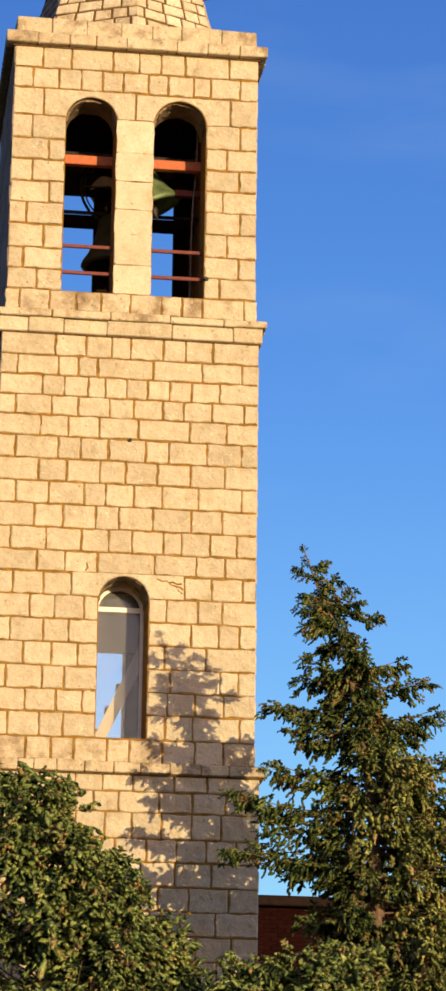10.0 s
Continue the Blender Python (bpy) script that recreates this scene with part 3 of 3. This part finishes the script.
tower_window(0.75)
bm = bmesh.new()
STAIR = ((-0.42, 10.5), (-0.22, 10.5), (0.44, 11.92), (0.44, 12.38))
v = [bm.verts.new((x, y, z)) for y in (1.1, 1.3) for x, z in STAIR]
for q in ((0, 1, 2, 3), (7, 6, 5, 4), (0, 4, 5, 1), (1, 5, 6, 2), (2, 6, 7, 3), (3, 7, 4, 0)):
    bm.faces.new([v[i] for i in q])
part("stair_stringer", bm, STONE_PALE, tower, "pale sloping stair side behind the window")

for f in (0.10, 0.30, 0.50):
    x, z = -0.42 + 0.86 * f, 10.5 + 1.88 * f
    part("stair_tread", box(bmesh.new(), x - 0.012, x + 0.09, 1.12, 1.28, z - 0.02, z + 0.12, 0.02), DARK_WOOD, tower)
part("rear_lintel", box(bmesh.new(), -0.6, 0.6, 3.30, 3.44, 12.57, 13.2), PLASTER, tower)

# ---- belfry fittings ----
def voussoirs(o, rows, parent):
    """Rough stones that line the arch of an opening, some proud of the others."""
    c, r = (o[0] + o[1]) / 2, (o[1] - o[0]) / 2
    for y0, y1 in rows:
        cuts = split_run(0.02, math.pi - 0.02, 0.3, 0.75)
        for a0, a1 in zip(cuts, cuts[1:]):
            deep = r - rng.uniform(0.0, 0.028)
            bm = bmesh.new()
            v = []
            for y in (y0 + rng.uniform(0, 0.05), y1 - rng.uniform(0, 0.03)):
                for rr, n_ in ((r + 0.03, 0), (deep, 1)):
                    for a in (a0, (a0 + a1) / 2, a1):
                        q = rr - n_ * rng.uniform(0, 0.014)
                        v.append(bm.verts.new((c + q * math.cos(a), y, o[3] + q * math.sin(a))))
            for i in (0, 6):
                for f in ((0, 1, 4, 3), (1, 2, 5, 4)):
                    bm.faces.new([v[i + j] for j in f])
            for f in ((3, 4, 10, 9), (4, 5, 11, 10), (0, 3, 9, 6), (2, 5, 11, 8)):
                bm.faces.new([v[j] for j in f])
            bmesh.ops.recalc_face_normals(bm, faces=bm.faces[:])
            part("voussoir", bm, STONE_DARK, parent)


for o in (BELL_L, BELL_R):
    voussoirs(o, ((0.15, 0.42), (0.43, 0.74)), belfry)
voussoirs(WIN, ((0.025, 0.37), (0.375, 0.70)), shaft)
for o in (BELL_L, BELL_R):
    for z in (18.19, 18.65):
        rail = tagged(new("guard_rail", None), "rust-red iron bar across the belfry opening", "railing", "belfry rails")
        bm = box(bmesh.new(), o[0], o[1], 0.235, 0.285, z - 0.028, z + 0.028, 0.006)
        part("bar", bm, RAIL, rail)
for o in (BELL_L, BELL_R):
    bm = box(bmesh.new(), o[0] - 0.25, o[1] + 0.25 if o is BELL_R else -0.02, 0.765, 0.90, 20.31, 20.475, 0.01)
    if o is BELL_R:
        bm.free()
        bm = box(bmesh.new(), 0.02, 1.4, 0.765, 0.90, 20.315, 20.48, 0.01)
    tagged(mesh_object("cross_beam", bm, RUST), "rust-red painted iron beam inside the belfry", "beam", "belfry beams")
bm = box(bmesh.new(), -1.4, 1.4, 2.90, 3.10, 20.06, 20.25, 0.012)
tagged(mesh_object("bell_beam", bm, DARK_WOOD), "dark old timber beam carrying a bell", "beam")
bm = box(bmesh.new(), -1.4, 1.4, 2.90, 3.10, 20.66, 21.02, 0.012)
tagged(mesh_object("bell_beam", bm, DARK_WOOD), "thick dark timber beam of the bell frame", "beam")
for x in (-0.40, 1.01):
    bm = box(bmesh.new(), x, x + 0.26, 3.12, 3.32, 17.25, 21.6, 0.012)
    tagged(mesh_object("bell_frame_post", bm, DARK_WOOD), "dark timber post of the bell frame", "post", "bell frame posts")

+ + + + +

> TO BE DONE
Go through the material above and output exactly the lines from the one containing "Continue the Blender" through the one containing "13.2), PLASTER, tower)".

> WRITTEN SOLUTION
Continue the Blender Python (bpy) script that recreates this scene with part 3 of 3. This part finishes the script.
tower_window(0.75)
bm = bmesh.new()
STAIR = ((-0.42, 10.5), (-0.22, 10.5), (0.44, 11.92), (0.44, 12.38))
v = [bm.verts.new((x, y, z)) for y in (1.1, 1.3) for x, z in STAIR]
for q in ((0, 1, 2, 3), (7, 6, 5, 4), (0, 4, 5, 1), (1, 5, 6, 2), (2, 6, 7, 3), (3, 7, 4, 0)):
    bm.faces.new([v[i] for i in q])
part("stair_stringer", bm, STONE_PALE, tower, "pale sloping stair side behind the window")

for f in (0.10, 0.30, 0.50):
    x, z = -0.42 + 0.86 * f, 10.5 + 1.88 * f
    part("stair_tread", box(bmesh.new(), x - 0.012, x + 0.09, 1.12, 1.28, z - 0.02, z + 0.12, 0.02), DARK_WOOD, tower)
part("rear_lintel", box(bmesh.new(), -0.6, 0.6, 3.30, 3.44, 12.57, 13.2), PLASTER, tower)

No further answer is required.